To complete the above account I will quote from Comrade Spayd's statement as set forth in my pamphlet, in which he says, when he was startled to his feet by the rebel yell, the first thing he noticed was Corporal Franklin W. Lehman, bearer of the State flag, on his knees with his colors stretched across the rail pile and a rebel pulling at them on the other side. Frank held on with his right hand and with his left had hold of the barrel of a musket in the hands of an enemy on the top of the rails and was pushing it aside. Spayd instantly shot down Lehman's assailant, then clubbed his musket and flung it with all his might at the Confederate on the other side, who had just plucked the flag from Lehman's hand and was drawing it across the rails. The blow stunned the foeman; he dropped the flag; the next instant it was in Spayd's possession, and he was making for the regiment at the top of his speed.

soldiers' home, N. D. V. S., Central branch, May 11th, 1907.
To Capt. J. H. Bassler,
Dear Comrade:—Below find my sworn statement to be sent by you to Capt. Gamble, to assist him in getting at the facts regarding the loss of our colors at Gettysburg. After being detached from the regiment and being posted to the left of its left front (to deceive the enemy in regard to the position of the regiment), we then took shelter behind two rail piles placed together so that one faced north and the other west, and felt easy enough at first, though the shells dropped around us [275] in a lively manner, for we expected to be recalled to the regiment shortly, but as the time lengthened and the fighting got rather close to us we felt very uneasy about the colors and there was a hot discussion among us, some arguing that we had better return to the regiment without orders. ColorSer-geant Brehm, however, refused point blank, as his idea of a soldier's duty was to stick to his post as long as he was able unless sooner relieved. He at last agreed though that I should go and report that there was great danger of the colors being captured unless they were ordered back to the regiment at once, but in the confusion of battle I could not immediately find either General Stone or Colonel Dwight, and before I succeeded the Bucktails were on their retreat back towards Gettysburg and I followed, seeing it impossible to return to Brehm without falling in the hands of the enemy. I had failed in carrying-out my orders, but whenever the brigade made a fresh stand I remained with them and did the best I could in helping to check the enemy.

(Signed)

Fred. Hoffman, 149th Color Guard, Gettysburg.

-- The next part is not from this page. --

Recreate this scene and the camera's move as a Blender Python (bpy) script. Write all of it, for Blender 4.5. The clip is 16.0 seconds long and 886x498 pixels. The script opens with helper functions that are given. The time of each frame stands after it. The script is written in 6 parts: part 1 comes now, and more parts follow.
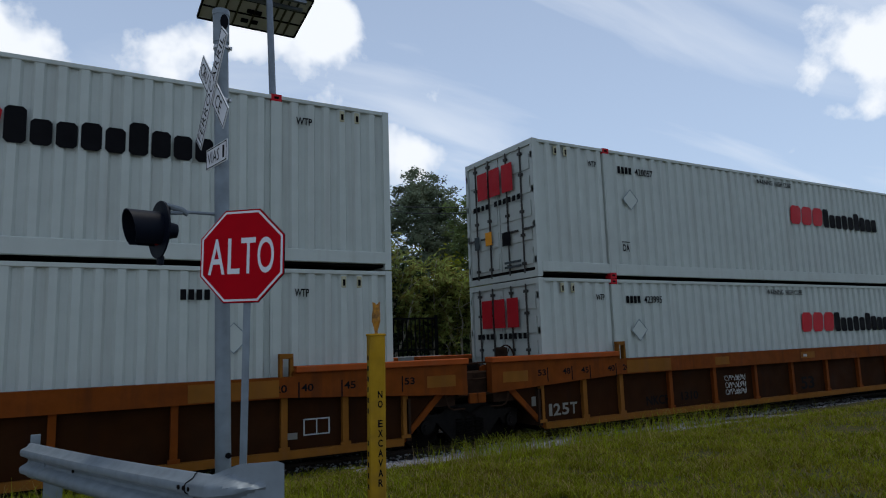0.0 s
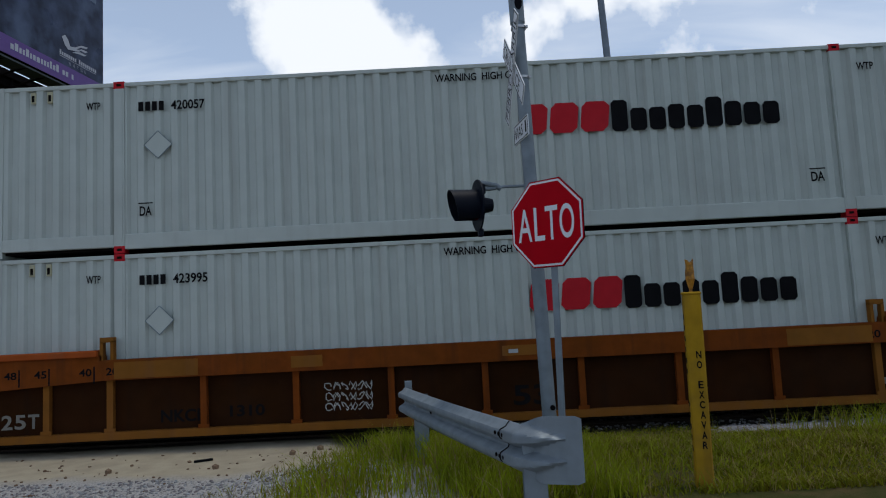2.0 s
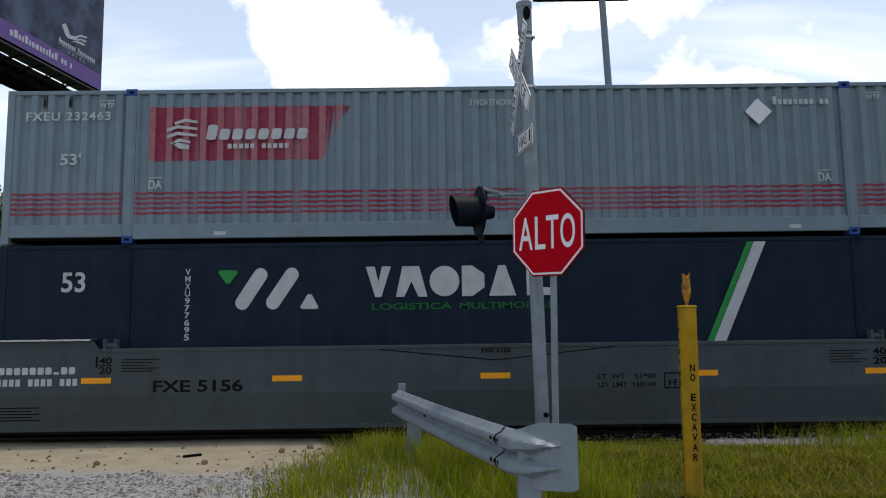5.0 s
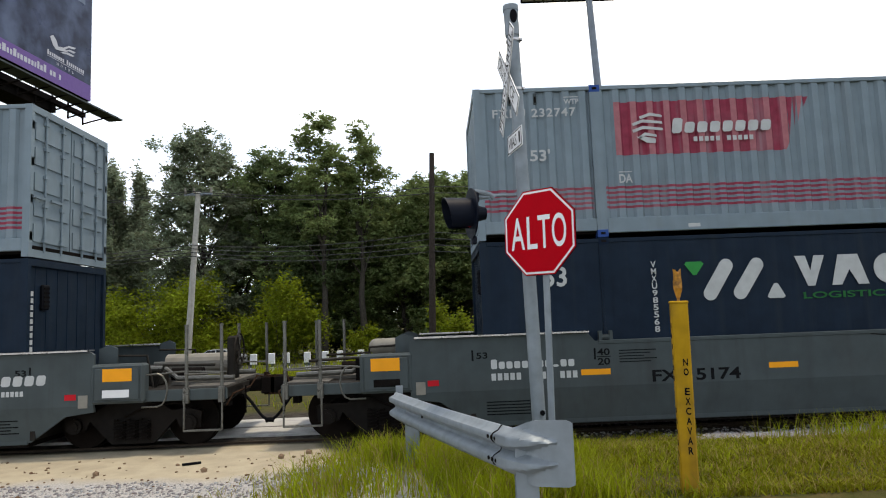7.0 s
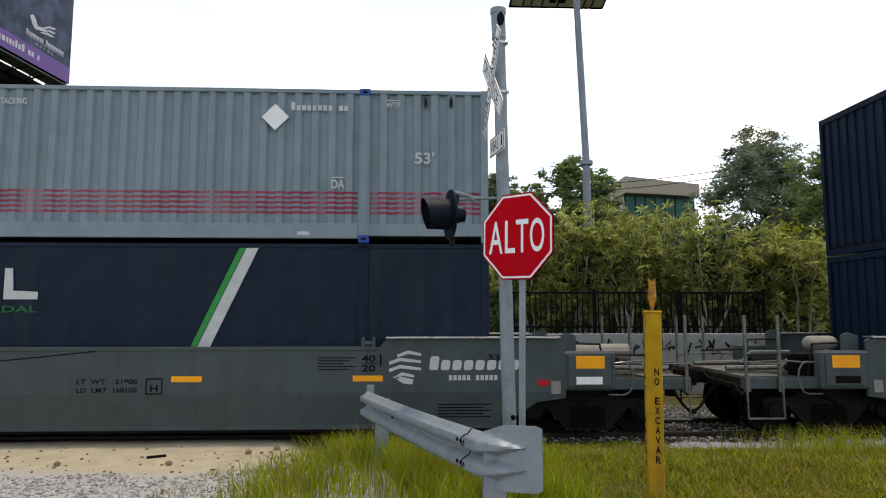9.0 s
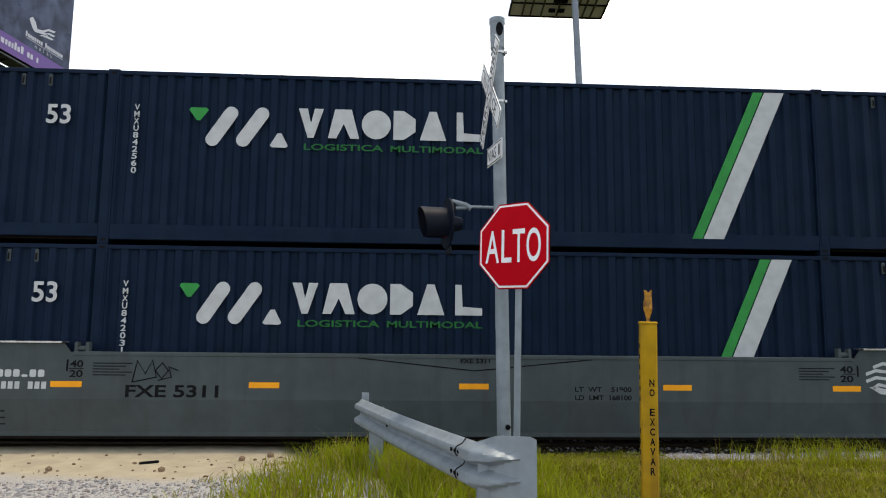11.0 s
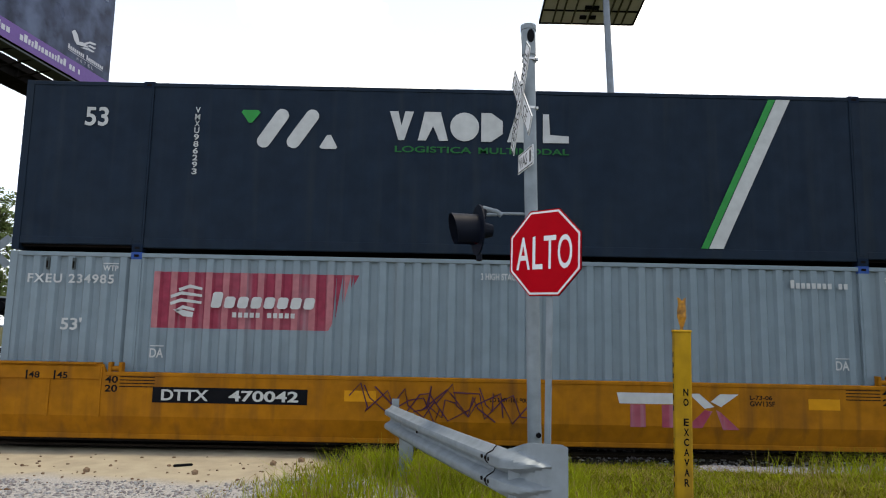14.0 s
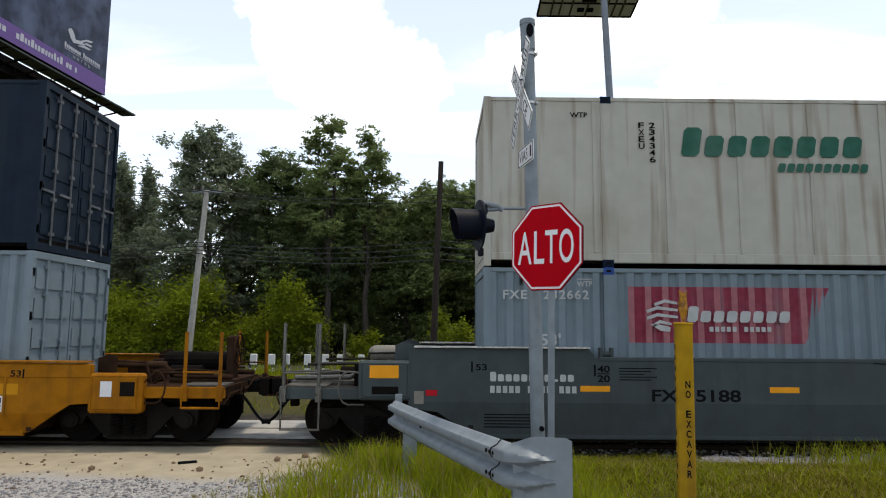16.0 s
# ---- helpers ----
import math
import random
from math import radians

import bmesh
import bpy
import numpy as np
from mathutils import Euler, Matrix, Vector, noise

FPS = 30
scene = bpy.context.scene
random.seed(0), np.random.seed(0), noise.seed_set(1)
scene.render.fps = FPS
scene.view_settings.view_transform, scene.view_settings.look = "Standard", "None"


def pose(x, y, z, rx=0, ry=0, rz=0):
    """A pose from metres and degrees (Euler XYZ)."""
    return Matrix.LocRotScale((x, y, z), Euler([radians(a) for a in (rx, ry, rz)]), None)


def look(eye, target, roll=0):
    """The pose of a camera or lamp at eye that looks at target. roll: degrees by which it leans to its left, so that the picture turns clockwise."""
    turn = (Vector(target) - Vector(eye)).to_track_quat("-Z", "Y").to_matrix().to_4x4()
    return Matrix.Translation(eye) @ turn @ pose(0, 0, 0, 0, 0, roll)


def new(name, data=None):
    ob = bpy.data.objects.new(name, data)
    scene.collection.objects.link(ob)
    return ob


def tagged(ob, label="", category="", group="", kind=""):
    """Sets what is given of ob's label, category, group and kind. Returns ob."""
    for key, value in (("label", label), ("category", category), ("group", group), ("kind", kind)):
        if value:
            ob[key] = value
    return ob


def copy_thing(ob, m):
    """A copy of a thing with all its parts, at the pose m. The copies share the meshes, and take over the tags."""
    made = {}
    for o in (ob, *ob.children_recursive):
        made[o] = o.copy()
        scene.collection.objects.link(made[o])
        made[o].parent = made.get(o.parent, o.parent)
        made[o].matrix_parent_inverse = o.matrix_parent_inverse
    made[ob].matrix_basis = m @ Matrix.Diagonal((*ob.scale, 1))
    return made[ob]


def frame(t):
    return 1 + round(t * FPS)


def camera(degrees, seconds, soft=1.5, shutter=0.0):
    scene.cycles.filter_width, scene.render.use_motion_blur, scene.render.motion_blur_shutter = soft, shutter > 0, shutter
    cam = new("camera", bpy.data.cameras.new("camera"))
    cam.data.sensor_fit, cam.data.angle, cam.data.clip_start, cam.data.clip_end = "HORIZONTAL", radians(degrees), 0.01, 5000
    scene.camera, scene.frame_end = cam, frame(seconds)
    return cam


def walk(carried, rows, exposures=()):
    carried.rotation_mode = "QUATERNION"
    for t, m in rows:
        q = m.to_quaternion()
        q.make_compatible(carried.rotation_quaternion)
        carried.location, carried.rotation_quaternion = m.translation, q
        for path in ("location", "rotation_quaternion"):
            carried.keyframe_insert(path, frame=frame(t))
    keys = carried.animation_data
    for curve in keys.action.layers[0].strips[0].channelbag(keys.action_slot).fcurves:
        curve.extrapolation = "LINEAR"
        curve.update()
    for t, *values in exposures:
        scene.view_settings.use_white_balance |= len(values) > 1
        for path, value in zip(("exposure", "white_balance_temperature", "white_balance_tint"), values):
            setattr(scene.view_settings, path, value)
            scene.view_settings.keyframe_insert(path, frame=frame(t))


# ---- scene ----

Sworn and subscribed before me this 11th day of May, 1907.

John J. Martin, Notary Public, in and for Montgomery Co., Ohio.

The above is an exact copy of the original except the spelling and punctuation.

To aid the historian in sifting the facts regarding the colors of the 149th P. V., in the first day's fight at Gettysburg, from a mass of contradictions, I hereby testify that when lying in the southeast corner of the McPherson barnyard, the Confederates already being along the lane east of the barn, I saw Color-Bearer Brehm, with his flag, run obliquely through the meadow east of the lane; that he evidently entered said meadow at its northwest corner where the lane connects with the pike; that soon after he was out of sight, a Confederate came into view, having our flag, and in hurrying to the rear, passed near me; that sometime after the storm of battle had swept by, Color [276] Guard John Friddell, (now dead), came to me on his way to the pump to fill his canteen; that he was very pale and weak from loss of blood issuing from a wound in his chest; that he gave me a thrilling account of a fight with a squad of rebels that dashed upon them from the nearby wheat field; that when startled by the rebel yell they had barely time to jump to their feet when the enemy was right by them; that one of them laid hold of the National flag in the hands of Brehm, saying ‘this is mine;’ that Brehm said ‘no by G—it isn't,’ seized him by the throat and threw him on the ground, but the Sergeant went down too on top of him; that evidently the rebels had not expected any resistance, and so, in the anxiety of each one to get one of our flags, they were unprepared for the hot reception given them and which gave our men the advantage; that in a few seconds, the guard having shot the majority of their assailants, and clubbed others, Brehm was on his feet again with his colors and running at the top of his speed for the regiment, and that he (Friddell) and another comrade (Hammel) were following close behind; that they got near the Confederates along the lane before discovering, amid the smoke of battle, that they were men in grey; that Brehm dashed right through their line, but himself and comrade were shot down in the lane in a struggle with the enemy.

Further, that in a heavy thunderstorm late in the afternoon of July 4th, my clothes were completely soaked by the rain; that I was lifted out of a pool of water by a wounded comrade, aided by two Confederates (who had taken shelter from the rain under the fore-bay of the barn), was carried into the horse stable, stripped of my wet clothes and then placed on clean hay and covered with a blanket, presented for the occasion by Capt. F. B. Jones; that, then and there I was greeted by a comrade, who while lying on the field of battle, not far from the rail pile, had witnessed the fight over the colors, and characterized it as the most gallant imaginable, saying it was over quicker than he could describe it, with three of the enemy stretched on the sod, and our men bounding away for their regiment; but that the foe being then in possession of the ground around the McPherson buildings, they were all shot down. [277]

To my great regret, I neglected noting down the name of this comrade, as I was very weak then and my water soaked diary was not within my reach.

J. H. Bassler, Late Captain Co. C., 149th Regiment Pa. Vol's.

Sworn and subscribed before me this fourth day of June, A. D. , 1907.

H. S. Gockley, Justice of the Peace, Myerstown, Pa.